>>>

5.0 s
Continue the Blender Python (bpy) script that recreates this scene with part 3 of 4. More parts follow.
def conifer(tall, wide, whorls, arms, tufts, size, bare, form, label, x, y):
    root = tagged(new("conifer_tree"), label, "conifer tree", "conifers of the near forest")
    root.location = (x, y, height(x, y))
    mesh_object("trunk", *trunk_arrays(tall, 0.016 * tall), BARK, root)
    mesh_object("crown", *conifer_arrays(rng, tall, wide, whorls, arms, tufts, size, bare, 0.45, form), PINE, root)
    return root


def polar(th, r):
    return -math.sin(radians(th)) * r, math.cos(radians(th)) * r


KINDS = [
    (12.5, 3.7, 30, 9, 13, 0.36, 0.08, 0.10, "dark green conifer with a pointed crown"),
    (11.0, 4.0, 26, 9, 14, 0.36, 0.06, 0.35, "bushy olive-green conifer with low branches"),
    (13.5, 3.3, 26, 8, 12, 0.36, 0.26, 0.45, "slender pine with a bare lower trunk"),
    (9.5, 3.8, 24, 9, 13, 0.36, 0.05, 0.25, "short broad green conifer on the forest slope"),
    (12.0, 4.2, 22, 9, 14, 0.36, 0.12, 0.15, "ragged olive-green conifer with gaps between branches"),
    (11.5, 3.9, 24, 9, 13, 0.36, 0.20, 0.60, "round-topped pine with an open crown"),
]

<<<

__Directions for this task__.
Retype the whole listing above exactly.

__Expected answer__.
5.0 s
Continue the Blender Python (bpy) script that recreates this scene with part 3 of 4. More parts follow.
def conifer(tall, wide, whorls, arms, tufts, size, bare, form, label, x, y):
    root = tagged(new("conifer_tree"), label, "conifer tree", "conifers of the near forest")
    root.location = (x, y, height(x, y))
    mesh_object("trunk", *trunk_arrays(tall, 0.016 * tall), BARK, root)
    mesh_object("crown", *conifer_arrays(rng, tall, wide, whorls, arms, tufts, size, bare, 0.45, form), PINE, root)
    return root


def polar(th, r):
    return -math.sin(radians(th)) * r, math.cos(radians(th)) * r


KINDS = [
    (12.5, 3.7, 30, 9, 13, 0.36, 0.08, 0.10, "dark green conifer with a pointed crown"),
    (11.0, 4.0, 26, 9, 14, 0.36, 0.06, 0.35, "bushy olive-green conifer with low branches"),
    (13.5, 3.3, 26, 8, 12, 0.36, 0.26, 0.45, "slender pine with a bare lower trunk"),
    (9.5, 3.8, 24, 9, 13, 0.36, 0.05, 0.25, "short broad green conifer on the forest slope"),
    (12.0, 4.2, 22, 9, 14, 0.36, 0.12, 0.15, "ragged olive-green conifer with gaps between branches"),
    (11.5, 3.9, 24, 9, 13, 0.36, 0.20, 0.60, "round-topped pine with an open crown"),
]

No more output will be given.